Amnesty International has accused Mr. Machar's forces of killing some 2,000 Dinka as they moved into Dinka territory in 1991, though there have been few similar reports against his rebels since then.
The Western diplomat accuses the government of systematic "massacres" of the Nuba people, a central Sudan tribe, some of whom have joined the Garang rebels.
In a recent Monitor interview, Commander Bior Ajang of the SPLA admitted Garang's men attacked Lafon twice earlier this year, when they went looking for William Nyong, a commander who had broken away from the SPLA. But Commander Ajang denied any wholesale slaughter of the villagers, saying only that those who died were caught in a "cross-fire." He also denied Garang's men burned down houses in Lafon.
But interviews with villagers and independent sources familiar with events in Lafon, and an examination of the ruins offered little evidence to support Ajang's contentions. For example, because every house is solidly contructed of mud and because they were gutted from inside, it appears unlikely that the houses could have been burned unintentionally. The destruction is almost total. Roofs are gone; remaining walls are only waist-high, at most.
"They were burned down systematically," says a source in Kenya who is familiar with events in Lafon.
One resident says that "during the attack, some houses burned due to shelling. But for the rest, they were set on fire." And there doesn't appear to have been much cross-fire.
Villagers say they were poorly armed. "You run, thinking you will die," says Ben, who coordinates relief efforts here. "How could I defend myself with a spear?" [Full names have been withheld to avoid possible reprisals.]
"In the disarray, you couldn't even get your children," says James. "I lost two children," he adds, standing near the ruins of a family member's house destroyed in the second attack.

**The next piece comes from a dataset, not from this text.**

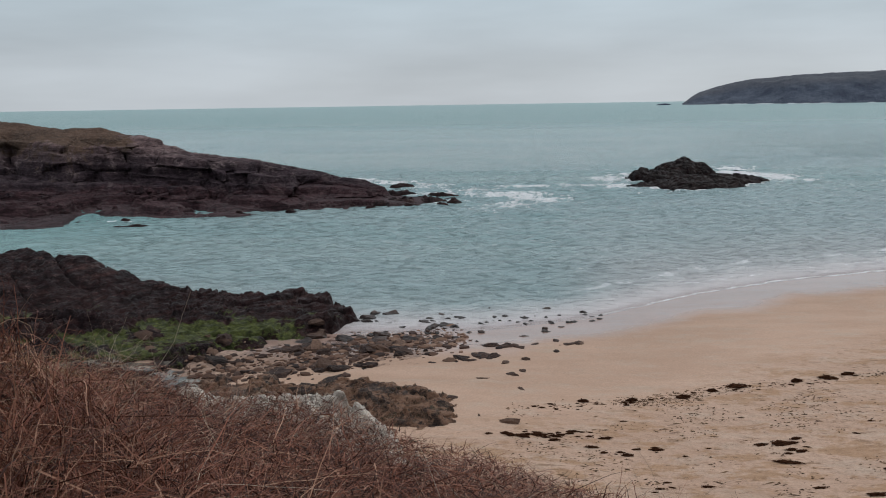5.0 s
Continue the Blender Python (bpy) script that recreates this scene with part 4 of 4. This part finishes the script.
# Boulders on the headland's shelf: some scattered, a heap below the cleft.
SHELF_ROCKS = []
for me in ROCKS[:6]:
    me = me.copy()
    me.materials.clear()
    me.materials.append(M_HEAD)
    me.attributes.new("veg", "FLOAT", "POINT")
    SHELF_ROCKS.append(me)


def boulder(az, rr, w):
    d0, rc = np.interp(az, HEAD_A, HEAD_D), np.interp(az, HEAD_A, HEAD_C)
    us, zs = np.interp(az, HEAD_A, SHELF_U), np.interp(az, HEAD_A, SHELF_Z)
    px, py = polar(az, d0 + rr * us * (rc - d0), HEAD_O)
    ob = new("boulder", rocks.choice(SHELF_ROCKS))
    ob.scale, ob.location, ob.rotation_euler = (w / 2, w * 0.42, w * 0.46), (px, py, zs * rr ** 0.75 + 0.2 * w), (0, 0, rocks.uniform(0, 6))
    tagged(ob, "weathered boulder on the dark rock shelf", "boulder", "shelf boulders")


for n in range(24):
    boulder(rocks.uniform(-36, -16), rocks.uniform(0.4, 0.95), rocks.choice((1.0, 1.3, 1.8, 2.4)))
for n in range(11):
    boulder(rocks.gauss(-31.4, 0.45), rocks.uniform(0.72, 1.0), rocks.choice((1.4, 1.8, 2.2, 2.8)))
for n in range(8):
    boulder(rocks.gauss(-23.5, 0.9), rocks.uniform(0.6, 0.95), rocks.choice((1.2, 1.6, 2.0)))


def crag_mesh(seed):
    """A weathered block of bedded rock: broken beds of uneven reach, split by joints."""
    r = random.Random(seed)
    bm = bmesh.new()
    bmesh.ops.create_cube(bm, size=2.0)
    bmesh.ops.subdivide_edges(bm, edges=bm.edges[:], cuts=11, use_grid_fill=True)
    off = Vector((r.uniform(-9, 9), r.uniform(-9, 9), r.uniform(-9, 9)))
    reach = [r.uniform(0.95, 1.03) for _ in range(7)]
    for v in bm.verts:
        p = v.co.copy()
        k = reach[min(6, int((p.z + 1) * 3.4))]
        k *= 1 + 0.42 * noise.fractal(Vector((p.x * 1.2, p.y * 1.2, p.z * 1.1)) + off, 0.8, 2.1, 6)
        corner = 1 - 0.30 * max(0.0, abs(p.x) + abs(p.y) - 1.1) - 0.16 * max(0.0, p.z)
        lift = 0.30 * noise.fractal(Vector((p.x * 1.1, p.y * 1.1, 0)) + off, 1.0, 2.0, 3)
        v.co = (p.x * k * corner, p.y * k * corner, p.z + (lift if p.z > 0 else 0) + 0.10 * noise.fractal(p * 3 + off, 1.0, 2.0, 4))
    me = bpy.data.meshes.new("crag")
    bm.to_mesh(me)
    bm.free()
    me.materials.append(M_HEAD)
    me.attributes.new("veg", "FLOAT", "POINT")
    return me


CRAGS = [crag_mesh(s) for s in range(5)]
# Blocks that crown the headland: bearing, distance, height of the top, width, height.
for az, rr, top, w, h in ((-46.2, 204, 28.2, 9.0, 3.2), (-47.3, 205, 26.8, 6.5, 3.2), (-43.0, 201, 26.4, 9.5, 3.6), (-44.6, 203, 26.8, 6.0, 3.0), (-41.9, 198, 23.6, 8.0, 2.6), (-48.8, 205, 23.8, 6.5, 3.4), (-50.3, 206, 22.4, 5.5, 3.2), (-49.6, 200, 20.0, 6.0, 3.4), (-46.0, 196, 20.5, 4.5, 2.4), (-47.6, 194, 18.0, 7.0, 3.6), (-44.6, 190, 16.5, 4.0, 2.0), (-51.6, 208, 18.6, 5.0, 3.0), (-45.2, 186, 13.5, 5.0, 2.4), (-48.6, 189, 14.0, 6.0, 2.6)):
    px, py = polar(az, rr, HEAD_O)
    ob = new("crag", rocks.choice(CRAGS))
    ob.scale, ob.rotation_euler = (w * 0.50, w * 0.45, h * 0.62), (0, radians(rocks.uniform(-5, 5)), radians(-az) + rocks.uniform(-0.3, 0.3))
    ob.location = (px - head.location.x, py - head.location.y, top - h * 0.66)
    ob.parent = head
    tagged(ob, "weathered grey-brown crag block")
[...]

The first attack, according to James, began at 4 a.m. on Jan. 4. "They surrounded the seven villages and started firing artillery and machine guns," he says.
People fled to the bush. But Garang's forces sent out word that the attack had been a mistake and told them to return - or risk being tracked down and killed.

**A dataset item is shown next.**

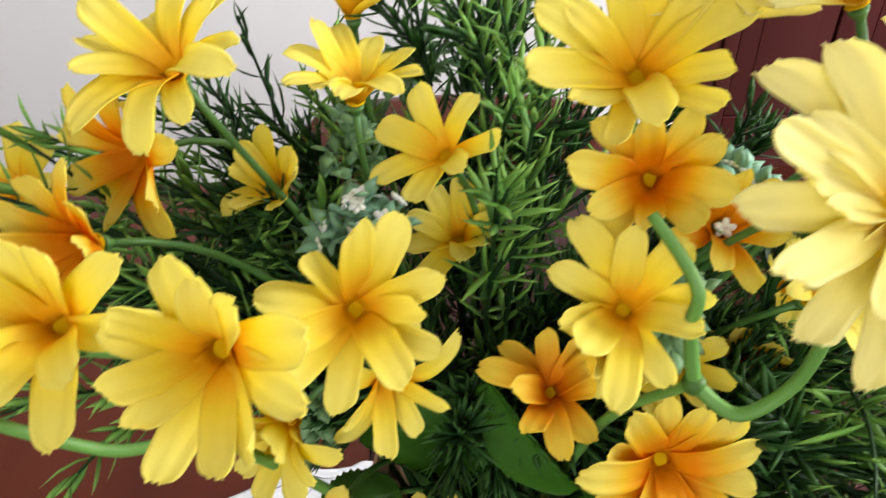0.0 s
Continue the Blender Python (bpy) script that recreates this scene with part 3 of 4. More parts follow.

But on Feb. 10, Garang's forces struck again. This time the troops not only fired on the villagers, they burned down the houses, villagers assert.
Regina, a resident, recalls the second attack. "I ran away. I could see our houses burning. My brother died. My step father, blind, was burned to death."
After the second attack, most villagers fled to the bush where temporary villages have been built until the grass grows long enough late this year to allow them to gather thatch for roofs to rebuild.